Les banques doivent se plier à des contraintes réglementaires imposées dans le cadre de l’IRRBB :

  • Elles doivent publier régulièrement les niveaux d’exposition IRRBB notamment les variations ∆EVE et ∆MNI (Marge Nette d’Intérêt).
  • Les opérations incluant le calcul ∆EVE doivent s’appliquer à un bilan en extinction (Les postes de bilan sont amortis et ne peuvent pas être remplacés par de nouvelles opérations)
  • Les fonds propres doivent être exclus du calcul des expositions qui contiennent toutes les opérations Bilan/Hors bilan sensibles aux taux.
  • Les institutions bancaires ont l’obligation d’effectuer une comparaison entre le calcul de ∆EVE maximale sur les six scénarii prudentiels (cf ci-dessous) et 15% de la valeur des fonds propres.

Contraintes et calculs : Impasses réelles pour les banques

En pratique, les calculs de l’EVE présentent plusieurs difficultés pour les banques et ceci est lié aux raisons suivantes :

  • Prix non observables sur les marchés pour certains produits de bilan (prêts/ créances etc…)
  • Les valeurs de marché, lorsqu’elles sont accessibles, peuvent présenter des inexactitudes.
  • Difficulté de la modélisation du risque comportemental des clients aux variations des taux d’intérêts.

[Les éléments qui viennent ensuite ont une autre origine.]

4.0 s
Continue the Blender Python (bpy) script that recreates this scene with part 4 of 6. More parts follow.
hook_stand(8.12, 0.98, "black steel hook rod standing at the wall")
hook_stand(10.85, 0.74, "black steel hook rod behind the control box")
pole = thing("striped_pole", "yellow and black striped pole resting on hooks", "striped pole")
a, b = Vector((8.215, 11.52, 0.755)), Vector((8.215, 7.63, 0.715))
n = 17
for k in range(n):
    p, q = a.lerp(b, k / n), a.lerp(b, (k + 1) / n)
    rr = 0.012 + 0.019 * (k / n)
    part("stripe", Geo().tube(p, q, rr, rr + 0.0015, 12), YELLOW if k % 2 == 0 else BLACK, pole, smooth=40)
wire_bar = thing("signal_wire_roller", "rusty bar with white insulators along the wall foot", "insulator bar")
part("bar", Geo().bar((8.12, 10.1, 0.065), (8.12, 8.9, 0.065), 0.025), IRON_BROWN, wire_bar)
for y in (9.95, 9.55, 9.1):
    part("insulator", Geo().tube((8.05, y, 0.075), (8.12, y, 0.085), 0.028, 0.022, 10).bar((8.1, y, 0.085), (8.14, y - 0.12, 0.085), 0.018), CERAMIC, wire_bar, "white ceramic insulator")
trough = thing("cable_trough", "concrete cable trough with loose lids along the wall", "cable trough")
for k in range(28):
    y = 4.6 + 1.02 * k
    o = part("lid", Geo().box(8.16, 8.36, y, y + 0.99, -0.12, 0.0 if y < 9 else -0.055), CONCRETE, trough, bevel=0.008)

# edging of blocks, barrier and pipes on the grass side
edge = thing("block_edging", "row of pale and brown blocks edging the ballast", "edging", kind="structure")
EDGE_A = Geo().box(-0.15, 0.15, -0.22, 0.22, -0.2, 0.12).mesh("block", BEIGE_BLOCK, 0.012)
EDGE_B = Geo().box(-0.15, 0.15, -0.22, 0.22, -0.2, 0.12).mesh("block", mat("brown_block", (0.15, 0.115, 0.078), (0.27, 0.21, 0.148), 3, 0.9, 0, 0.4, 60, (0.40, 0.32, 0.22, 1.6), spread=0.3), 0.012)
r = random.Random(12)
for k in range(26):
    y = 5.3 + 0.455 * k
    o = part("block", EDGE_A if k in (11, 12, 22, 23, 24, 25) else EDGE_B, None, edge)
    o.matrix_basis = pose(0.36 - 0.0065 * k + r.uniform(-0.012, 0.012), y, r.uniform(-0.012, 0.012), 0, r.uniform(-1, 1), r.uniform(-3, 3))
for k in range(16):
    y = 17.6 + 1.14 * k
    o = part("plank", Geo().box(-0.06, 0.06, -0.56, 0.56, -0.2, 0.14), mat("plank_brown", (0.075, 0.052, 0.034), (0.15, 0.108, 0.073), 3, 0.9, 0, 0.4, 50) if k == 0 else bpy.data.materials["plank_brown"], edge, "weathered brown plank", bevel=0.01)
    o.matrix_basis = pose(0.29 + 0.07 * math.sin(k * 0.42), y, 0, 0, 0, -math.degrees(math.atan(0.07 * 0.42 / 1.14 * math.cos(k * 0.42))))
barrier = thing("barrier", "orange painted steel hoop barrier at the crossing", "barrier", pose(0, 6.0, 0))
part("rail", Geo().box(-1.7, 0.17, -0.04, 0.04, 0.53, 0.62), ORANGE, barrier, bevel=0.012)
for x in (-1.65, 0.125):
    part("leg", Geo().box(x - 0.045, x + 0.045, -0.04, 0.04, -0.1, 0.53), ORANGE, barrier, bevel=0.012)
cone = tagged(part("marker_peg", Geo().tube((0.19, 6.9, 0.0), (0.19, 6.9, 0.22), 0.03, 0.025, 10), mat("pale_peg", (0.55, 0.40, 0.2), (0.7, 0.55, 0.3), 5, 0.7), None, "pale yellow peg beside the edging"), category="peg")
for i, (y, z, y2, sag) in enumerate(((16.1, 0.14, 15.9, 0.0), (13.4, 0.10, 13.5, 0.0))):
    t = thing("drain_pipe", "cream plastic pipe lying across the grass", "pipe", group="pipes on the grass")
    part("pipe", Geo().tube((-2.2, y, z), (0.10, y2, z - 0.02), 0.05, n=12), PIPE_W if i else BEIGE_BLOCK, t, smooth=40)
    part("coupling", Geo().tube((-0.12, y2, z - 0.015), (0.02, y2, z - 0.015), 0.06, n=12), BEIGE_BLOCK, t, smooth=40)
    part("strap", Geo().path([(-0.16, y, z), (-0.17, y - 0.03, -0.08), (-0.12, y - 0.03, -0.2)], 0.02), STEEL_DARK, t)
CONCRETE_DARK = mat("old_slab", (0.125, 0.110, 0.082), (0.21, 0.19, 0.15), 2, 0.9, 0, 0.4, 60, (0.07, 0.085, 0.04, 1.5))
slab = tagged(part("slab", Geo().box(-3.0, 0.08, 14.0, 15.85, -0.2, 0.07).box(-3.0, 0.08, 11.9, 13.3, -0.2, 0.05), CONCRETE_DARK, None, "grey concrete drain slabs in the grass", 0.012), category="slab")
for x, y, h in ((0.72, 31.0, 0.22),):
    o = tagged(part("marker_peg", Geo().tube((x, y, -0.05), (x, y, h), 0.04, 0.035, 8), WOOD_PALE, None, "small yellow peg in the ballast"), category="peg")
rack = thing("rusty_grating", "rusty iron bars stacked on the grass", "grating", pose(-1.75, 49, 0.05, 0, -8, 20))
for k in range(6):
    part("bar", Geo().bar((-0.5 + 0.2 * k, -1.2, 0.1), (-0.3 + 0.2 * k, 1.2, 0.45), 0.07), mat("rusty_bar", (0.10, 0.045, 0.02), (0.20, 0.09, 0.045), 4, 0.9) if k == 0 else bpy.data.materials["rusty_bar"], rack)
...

Afin de contourner la difficulté des calculs de l’EVE globale, les banques se limitent à la mesure du changement de la Valeur Actuelle Nette des produits ayant un impact important. Les variations de valorisation représenteraient dans ce sens le niveau du risque de taux observé dans le cadre du Banking Book.

Par ailleurs, l’actualisation des cash-flows n’est pas une méthode suffisante pour quantifier la valorisation d’un produit, pour le démontrer, on peut dire qu’un stress de la courbe des taux peut impacter d’autres paramètres corrélés aux taux comme la volatilité par exemple.

D’où le challenge pour les établissements bancaires de mettre en place des méthodes précises pour quantifier correctement la sensibilité aux scénarii de taux des prix des instruments du bilan / Hors Bilan.